Problem :
I want to create a zfs raidz2 with 4 disks. I know this will “waste” at least 50% of the space but I aim at a high tolerance against disk failures. Using 5 disks for raidz2 is not recommended and 6 disks is to expensive and unnecessary for me. I will have 3 TB (or maybe 4 TB) disks which all have 4k sectors with 512 byte emulation.
I have read many things about zfs and raidz2 and I am starting to get confused.
Should I partition the disks?
I read that it is a good idea to create partitions in order to make the OS aware that the disk is not empty. The partitioning can also help to align to 4k sectors.
GPT or MBR? As far as I understood GPT is a must for 3 TB disks (and larger).
How should I create the partition? Will this give me a correctly aligned partitions?
sudo parted --align optimal /dev/sdX
mklabel gpt
mkpart primary 1 0% 3TB
Bonus question: how big will the partition created by mkpart primary 1 0% 3TB
be? Will it be 3*10^12 - 4096 byte
?
My intention is to not use the full size of the disk but to limit myself to 3 TB in order to be able to replace a failed drive with a different model.
Do I need ashift=12
if I have aligned partitions? Is it useless? Does it harm me somehow?
What about the stripsize? Do I need to modify it? What if I use 5 disks instead of 4 disks?

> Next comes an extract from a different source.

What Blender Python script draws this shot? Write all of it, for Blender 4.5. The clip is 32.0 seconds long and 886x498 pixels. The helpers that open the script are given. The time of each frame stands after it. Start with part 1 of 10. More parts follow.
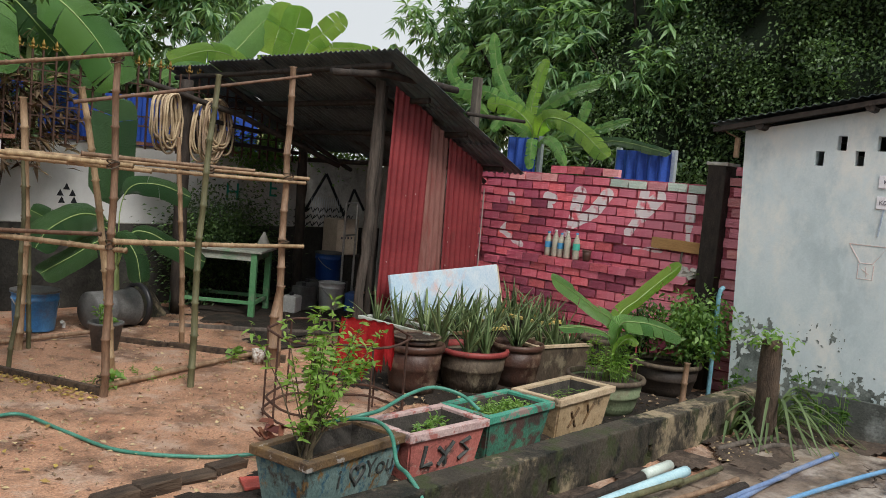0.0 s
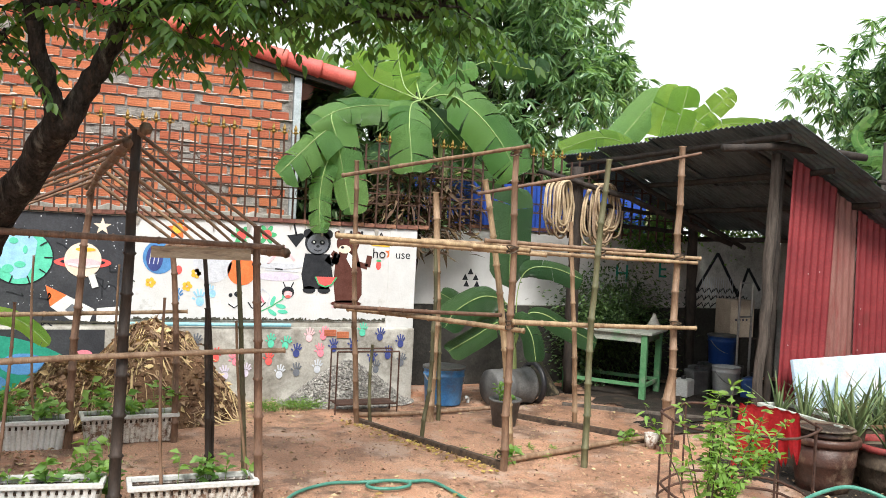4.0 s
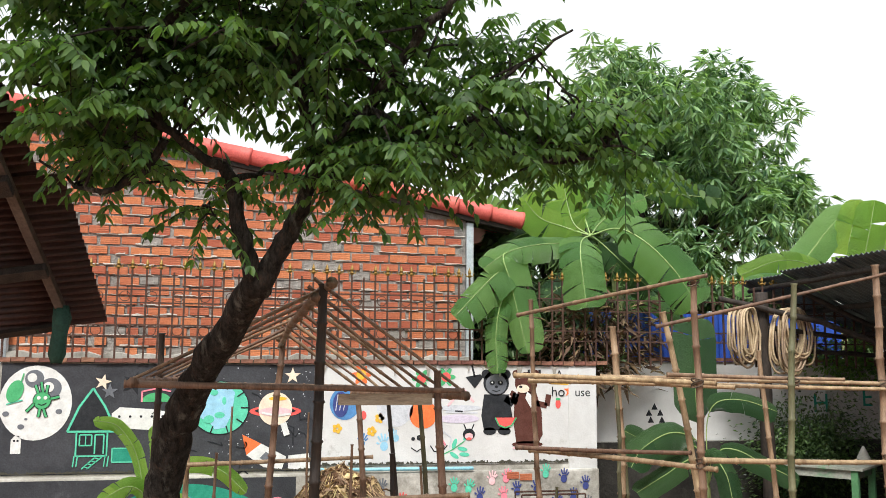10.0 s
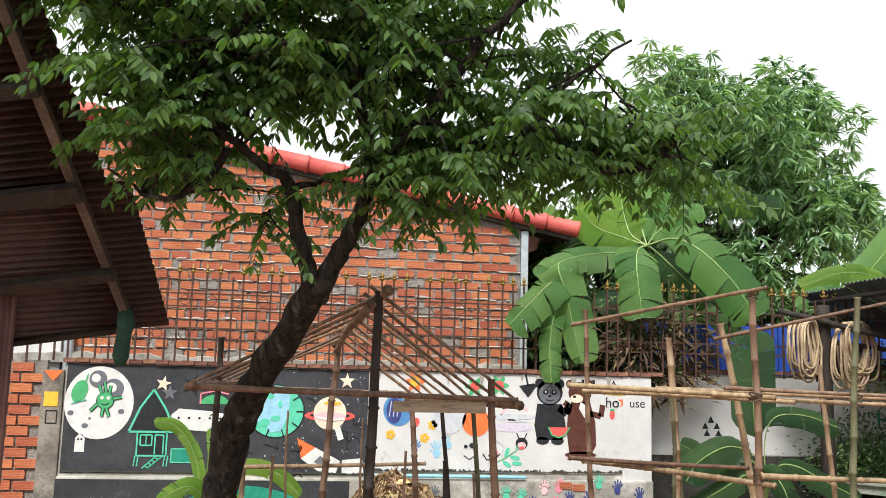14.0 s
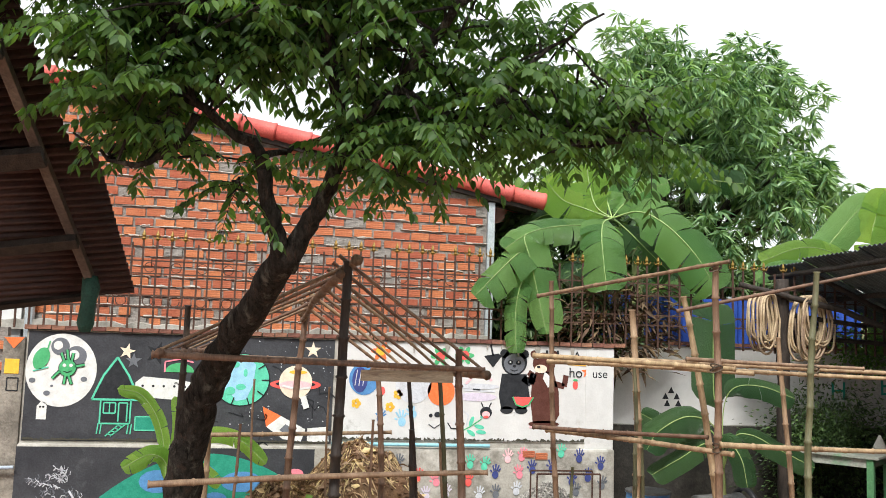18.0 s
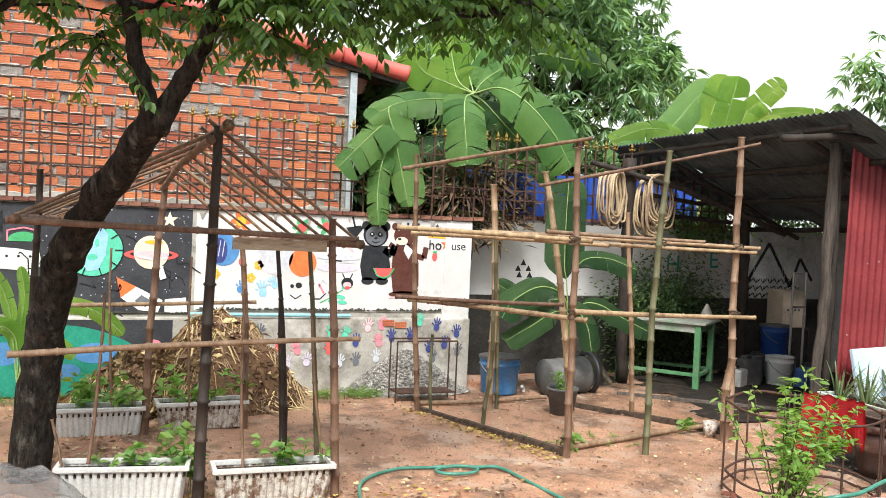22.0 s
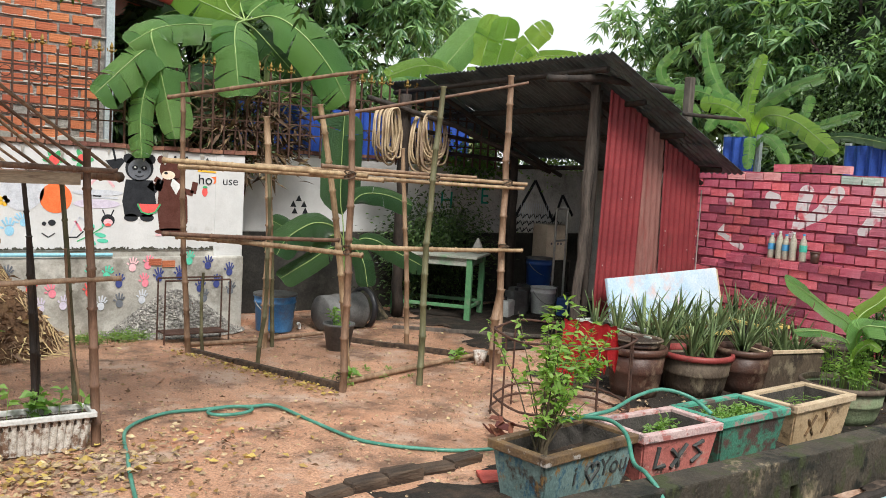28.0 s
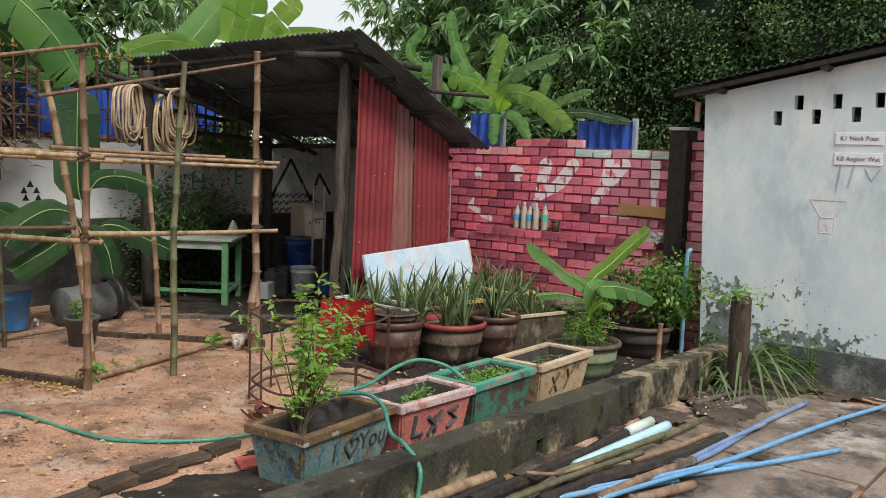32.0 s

Is there anything else what I should consider?
Solution :
You need to set ashift manually if your disk reports the wrong values, which is the case for all disks inside the transition period (4K internally, 512 logically) – earlier disks report the correct 512, later disks report the correct 4k. Of course you can always specify it, it just overwrites what the disk itself would report/suggest to the system.
If you are unsure, you could also create a pool, write down the usable size, then destroy it, set ashift on all disks to 12, create it again and compare the sizes. If they are equal, your disks are honest about their contents.
Partitioning disks should only be necessary if your disks are not recognized correctly or if you want to have smaller than possible sizes.
ZFS on Linux will automatically partition disks. Earlier, it didn’t do this. It’ll look like this:
Disk /dev/sdb: 931.5 GiB, 1000204886016 bytes, 1953525168 sectors
Units: sectors of 1 * 512 = 512 bytes
Sector size (logical/physical): 512 bytes / 4096 bytes
I/O size (minimum/optimal): 4096 bytes / 4096 bytes
Disklabel type: gpt
Disk identifier: 2E55AB8A-8B22-494E-A971-B6D639BA14B1
Device Start End Sectors Size Type
/dev/sdb1 2048 1953507327 1953505280 931.5G Solaris /usr & Apple ZFS
/dev/sdb9 1953507328 1953523711 16384 8M Solaris reserved 1
Also, it will probably use the correct ashift
value automatically. My SSD has 13, the above HDD has 12, as expected.
Just do the following:
zpool create tank raidz2 sda sdb sdc sdd
Then check with zdb
that ashift
appears correct.